Each entry below should be returned exactly as is, with the pictures removed.

*****

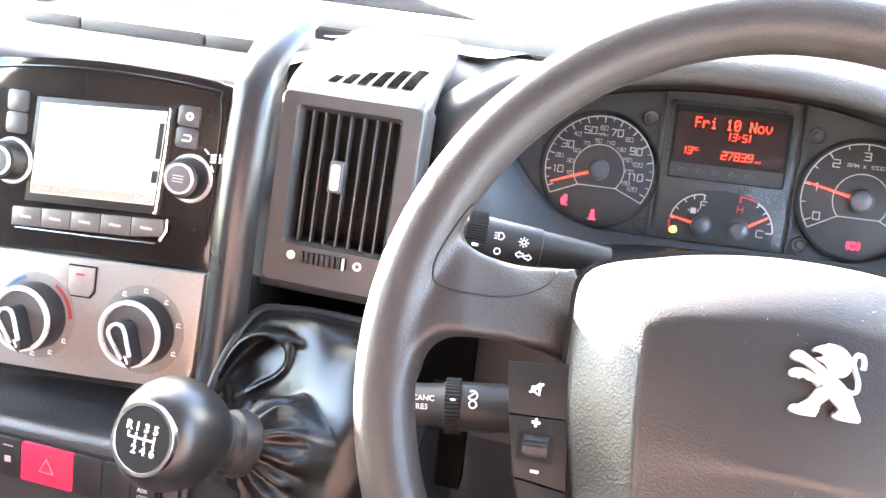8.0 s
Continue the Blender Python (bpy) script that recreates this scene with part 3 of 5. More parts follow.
ticks(*TA, 0.0412, [207 - 39 * i for i in range(7)], 0.0045, 0.0009, 0.0019, own)
ticks(*TA, 0.0412, [207 - 19.5 - 39 * i for i in range(6)], 0.003, 0.0007, 0.0019, own)
part("tick_marks", own, INK, tacho)
for k in range(7):
    a = radians(207 - 39 * k)
    square_figures("figure", str(k), TA[0] + 0.0325 * math.cos(a), TA[1] + 0.0325 * math.sin(a), 0.0054, INK, tacho, 0.0019, 0.86, 0.14)
square_figures("unit", "RPM X 1000", TA[0], TA[1] + 0.0250, 0.0024, INK, tacho, 0.0019, 0.85, 0.13)


def needle(parent, x, y, angle, length, hub):
    c, s = math.cos(radians(angle)), math.sin(radians(angle))
    bm = prism([(0.3 * hub, 0.0011), (0.3 * hub, -0.0011), (length, -0.0006), (length, 0.0006)], 0.0035, 0.0045)
    n = part("needle", bm, NEEDLE, parent, "lit red needle", m=pose(x, y, 0, 0, 0, angle))
    bm = lathe([(hub * 1.05, 0.001), (hub * 1.05, 0.0052), (hub * 0.95, 0.0066), (hub * 0.7, 0.0075), (0.0001, 0.0079)], 32)
    part("hub", bm, HUB, n)


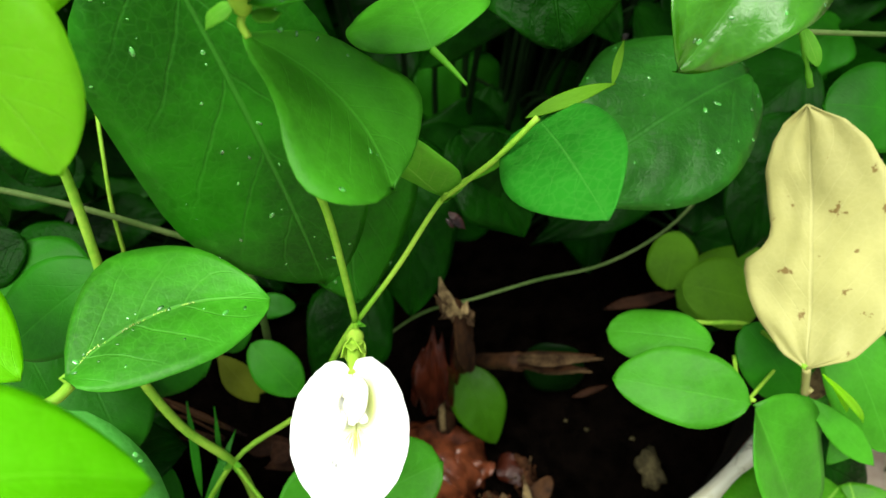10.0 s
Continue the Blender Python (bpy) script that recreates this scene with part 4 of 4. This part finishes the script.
leaf(vine, M_PALE, (-0.0517, 0.2027, 0.7343), (-0.0493, 0.1870, 0.7214), 0.0101, (0.05, -0.63, 0.78), "oval", seed=91)
leaf(vine, M_MID, (-0.0464, 0.2108, 0.7315), (-0.0159, 0.2017, 0.7287), 0.0145, (-0.13, -0.66, 0.74), "oval", seed=92)
leaf(vine, M_MID, (-0.0067, 0.2295, 0.6613), (-0.0060, 0.2600, 0.6590), 0.0400, (-0.14, 0.12, 0.98), "round", seed=93)
tube(vine, M_PALE, [(-0.0067, 0.2295, 0.6613), (-0.0033, 0.2252, 0.6583), (-0.0006, 0.2194, 0.6564)], 0.0011, 0.0004, "petiole")
leaf(vine, M_DULL, (0.0177, 0.2261, 0.6359), (0.0439, 0.2271, 0.6411), 0.0047, (-0.16, -0.44, 0.88), "lance", seed=94)
leaf(vine, M_DULL, (0.0430, 0.2269, 0.6408), (0.0487, 0.2352, 0.6487), 0.0024, (-0.34, -0.52, 0.78), "lance", seed=95)
leaf(vine, M_PALE, (0.0437, 0.2661, 0.6873), (0.0448, 0.2425, 0.6675), 0.0080, (-0.30, -0.62, 0.72), "lance", seed=96)
leaf(vine, M_MID, (0.0320, 0.2626, 0.6956), (0.0270, 0.2412, 0.6767), 0.0214, (-0.27, -0.60, 0.75), "round", seed=97)
leaf(vine, M_PALE, (0.1173, 0.2528, 0.6880), (0.1053, 0.2439, 0.6785), 0.0193, (-0.36, -0.40, 0.84), "oval", seed=98)
leaf(vine, M_YG, (-0.0944, 0.1959, 0.7243), (-0.0900, 0.1912, 0.7210), 0.0097, (0.16, -0.46, 0.87), "round", seed=99)
tube(vine, M_PALE, [(0.0964, 0.2297, 0.6525), (0.0964, 0.2210, 0.6450), (0.0998, 0.2169, 0.6345)], 0.0007, 0.0009, "dried_flower_stalk", knobs=0.3)
leaf(vine, M_PALE, (0.0969, 0.2254, 0.6489), (0.0992, 0.2165, 0.6417), 0.0044, (-0.39, -0.63, 0.66), "oval", name="dried_pod", seed=100)
leaf(vine, M_PALEHUSK, (0.1493, 0.1897, 0.4680), (0.1618, 0.2017, 0.4795), 0.0098, (-0.35, -0.44, 0.83), "lance", name="dry_bract", seed=101)
leaf(vine, M_YG, (0.1383, 0.2041, 0.5054), (0.1562, 0.1934, 0.4930), 0.0049, (0.01, -0.75, 0.66), "lance", seed=102)
leaf(vine, M_YG, (0.1349, 0.2033, 0.5048), (0.1545, 0.2003, 0.5002), 0.0040, (0.09, -0.59, 0.80), "lance", seed=103)

# ---- broad-leaved plant behind ----
broad = thing("broad_leaf_plant", "leafy plant with large dark wet glossy leaves", "plant")
leaf_big = leaf(broad, M_BIG, (-0.0671, 0.2629, 0.6808), (-0.0491, 0.2403, 0.5648), 0.0707, (-0.07, -0.98, 0.18), (0.43, 0.26, 0.66), fold=6.4, bow=-0.034, curl=0.070, skew=0.14, label="large dark green leaf with water beads", seed=104)
leaf_big_low = leaf(broad, M_BIG, (-0.0160, 0.3016, 0.5889), (-0.0405, 0.2658, 0.5147), 0.0649, (0.24, -0.90, 0.36), (0.47, 0.49, 0.71), fold=-8.5, bow=0.068, curl=0.022, skew=0.03, label="large dark green leaf with water beads", seed=204)
leaf_aa = leaf(broad, M_GREY, (0.1386, 0.2897, 0.5783), (0.0338, 0.2493, 0.5692), 0.0694, (0.06, -0.37, 0.93), (0.45, 0.50, 0.96), fold=9.7, bow=0.012, curl=0.084, skew=0.02, quilt=0.10, wave=0.04, seed=105)
leaf(broad, M_DARK, (0.1938, 0.3146, 0.5247), (0.1518, 0.2664, 0.4783), 0.0386, (-0.41, -0.42, 0.81), "broad", fold=12, wave=0.07, quilt=0.09, seed=106)
leaf(broad, M_DARK, (0.0263, 0.3415, 0.5332), (0.0479, 0.3013, 0.4900), 0.0434, (-0.03, -0.74, 0.67), "broad", fold=20, wave=0.07, quilt=0.09, seed=107)
leaf(broad, M_DARK, (0.1984, 0.3668, 0.4608), (0.0665, 0.3352, 0.4372), 0.0405, (-0.02, -0.54, 0.84), "lance", wave=0.07, quilt=0.09, seed=108)
leaf(broad, M_DARK, (0.0017, 0.3584, 0.5235), (-0.0152, 0.2926, 0.4565), 0.0580, (-0.01, -0.71, 0.70), "broad", wave=0.07, quilt=0.09, seed=109)
leaf(broad, M_DARK, (-0.0278, 0.3075, 0.4728), (-0.0714, 0.2736, 0.4406), 0.0458, (-0.03, -0.66, 0.75), "broad", wave=0.07, quilt=0.09, seed=110)
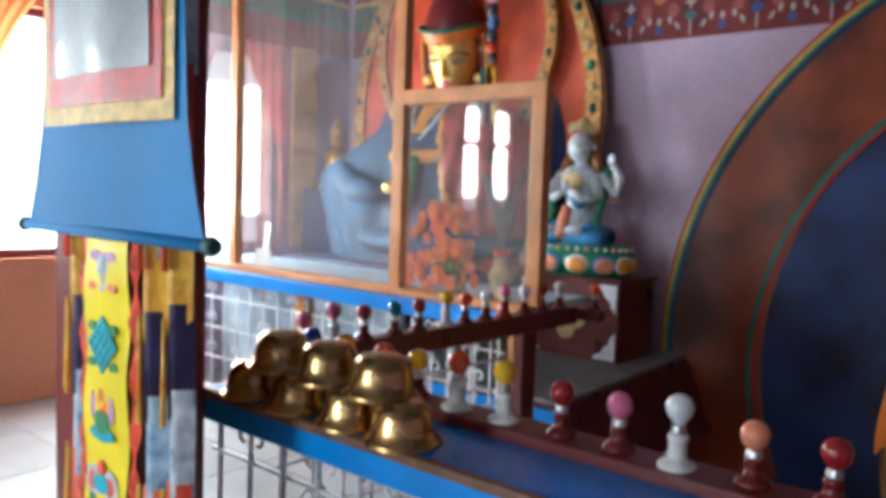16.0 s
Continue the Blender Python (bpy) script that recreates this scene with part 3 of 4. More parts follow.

*****

## OUTPUT FOR THIS TASK
8.0 s
Continue the Blender Python (bpy) script that recreates this scene with part 3 of 5. More parts follow.
ticks(*TA, 0.0412, [207 - 39 * i for i in range(7)], 0.0045, 0.0009, 0.0019, own)
ticks(*TA, 0.0412, [207 - 19.5 - 39 * i for i in range(6)], 0.003, 0.0007, 0.0019, own)
part("tick_marks", own, INK, tacho)
for k in range(7):
    a = radians(207 - 39 * k)
    square_figures("figure", str(k), TA[0] + 0.0325 * math.cos(a), TA[1] + 0.0325 * math.sin(a), 0.0054, INK, tacho, 0.0019, 0.86, 0.14)
square_figures("unit", "RPM X 1000", TA[0], TA[1] + 0.0250, 0.0024, INK, tacho, 0.0019, 0.85, 0.13)


def needle(parent, x, y, angle, length, hub):
    c, s = math.cos(radians(angle)), math.sin(radians(angle))
    bm = prism([(0.3 * hub, 0.0011), (0.3 * hub, -0.0011), (length, -0.0006), (length, 0.0006)], 0.0035, 0.0045)
    n = part("needle", bm, NEEDLE, parent, "lit red needle", m=pose(x, y, 0, 0, 0, angle))
    bm = lathe([(hub * 1.05, 0.001), (hub * 1.05, 0.0052), (hub * 0.95, 0.0066), (hub * 0.7, 0.0075), (0.0001, 0.0079)], 32)
    part("hub", bm, HUB, n)


10.0 s
Continue the Blender Python (bpy) script that recreates this scene with part 4 of 4. This part finishes the script.
leaf(vine, M_PALE, (-0.0517, 0.2027, 0.7343), (-0.0493, 0.1870, 0.7214), 0.0101, (0.05, -0.63, 0.78), "oval", seed=91)
leaf(vine, M_MID, (-0.0464, 0.2108, 0.7315), (-0.0159, 0.2017, 0.7287), 0.0145, (-0.13, -0.66, 0.74), "oval", seed=92)
leaf(vine, M_MID, (-0.0067, 0.2295, 0.6613), (-0.0060, 0.2600, 0.6590), 0.0400, (-0.14, 0.12, 0.98), "round", seed=93)
tube(vine, M_PALE, [(-0.0067, 0.2295, 0.6613), (-0.0033, 0.2252, 0.6583), (-0.0006, 0.2194, 0.6564)], 0.0011, 0.0004, "petiole")
leaf(vine, M_DULL, (0.0177, 0.2261, 0.6359), (0.0439, 0.2271, 0.6411), 0.0047, (-0.16, -0.44, 0.88), "lance", seed=94)
leaf(vine, M_DULL, (0.0430, 0.2269, 0.6408), (0.0487, 0.2352, 0.6487), 0.0024, (-0.34, -0.52, 0.78), "lance", seed=95)
leaf(vine, M_PALE, (0.0437, 0.2661, 0.6873), (0.0448, 0.2425, 0.6675), 0.0080, (-0.30, -0.62, 0.72), "lance", seed=96)
leaf(vine, M_MID, (0.0320, 0.2626, 0.6956), (0.0270, 0.2412, 0.6767), 0.0214, (-0.27, -0.60, 0.75), "round", seed=97)
leaf(vine, M_PALE, (0.1173, 0.2528, 0.6880), (0.1053, 0.2439, 0.6785), 0.0193, (-0.36, -0.40, 0.84), "oval", seed=98)
leaf(vine, M_YG, (-0.0944, 0.1959, 0.7243), (-0.0900, 0.1912, 0.7210), 0.0097, (0.16, -0.46, 0.87), "round", seed=99)
tube(vine, M_PALE, [(0.0964, 0.2297, 0.6525), (0.0964, 0.2210, 0.6450), (0.0998, 0.2169, 0.6345)], 0.0007, 0.0009, "dried_flower_stalk", knobs=0.3)
leaf(vine, M_PALE, (0.0969, 0.2254, 0.6489), (0.0992, 0.2165, 0.6417), 0.0044, (-0.39, -0.63, 0.66), "oval", name="dried_pod", seed=100)
leaf(vine, M_PALEHUSK, (0.1493, 0.1897, 0.4680), (0.1618, 0.2017, 0.4795), 0.0098, (-0.35, -0.44, 0.83), "lance", name="dry_bract", seed=101)
leaf(vine, M_YG, (0.1383, 0.2041, 0.5054), (0.1562, 0.1934, 0.4930), 0.0049, (0.01, -0.75, 0.66), "lance", seed=102)
leaf(vine, M_YG, (0.1349, 0.2033, 0.5048), (0.1545, 0.2003, 0.5002), 0.0040, (0.09, -0.59, 0.80), "lance", seed=103)

# ---- broad-leaved plant behind ----
broad = thing("broad_leaf_plant", "leafy plant with large dark wet glossy leaves", "plant")
leaf_big = leaf(broad, M_BIG, (-0.0671, 0.2629, 0.6808), (-0.0491, 0.2403, 0.5648), 0.0707, (-0.07, -0.98, 0.18), (0.43, 0.26, 0.66), fold=6.4, bow=-0.034, curl=0.070, skew=0.14, label="large dark green leaf with water beads", seed=104)
leaf_big_low = leaf(broad, M_BIG, (-0.0160, 0.3016, 0.5889), (-0.0405, 0.2658, 0.5147), 0.0649, (0.24, -0.90, 0.36), (0.47, 0.49, 0.71), fold=-8.5, bow=0.068, curl=0.022, skew=0.03, label="large dark green leaf with water beads", seed=204)
leaf_aa = leaf(broad, M_GREY, (0.1386, 0.2897, 0.5783), (0.0338, 0.2493, 0.5692), 0.0694, (0.06, -0.37, 0.93), (0.45, 0.50, 0.96), fold=9.7, bow=0.012, curl=0.084, skew=0.02, quilt=0.10, wave=0.04, seed=105)
leaf(broad, M_DARK, (0.1938, 0.3146, 0.5247), (0.1518, 0.2664, 0.4783), 0.0386, (-0.41, -0.42, 0.81), "broad", fold=12, wave=0.07, quilt=0.09, seed=106)
leaf(broad, M_DARK, (0.0263, 0.3415, 0.5332), (0.0479, 0.3013, 0.4900), 0.0434, (-0.03, -0.74, 0.67), "broad", fold=20, wave=0.07, quilt=0.09, seed=107)
leaf(broad, M_DARK, (0.1984, 0.3668, 0.4608), (0.0665, 0.3352, 0.4372), 0.0405, (-0.02, -0.54, 0.84), "lance", wave=0.07, quilt=0.09, seed=108)
leaf(broad, M_DARK, (0.0017, 0.3584, 0.5235), (-0.0152, 0.2926, 0.4565), 0.0580, (-0.01, -0.71, 0.70), "broad", wave=0.07, quilt=0.09, seed=109)
leaf(broad, M_DARK, (-0.0278, 0.3075, 0.4728), (-0.0714, 0.2736, 0.4406), 0.0458, (-0.03, -0.66, 0.75), "broad", wave=0.07, quilt=0.09, seed=110)
16.0 s
Continue the Blender Python (bpy) script that recreates this scene with part 3 of 4. More parts follow.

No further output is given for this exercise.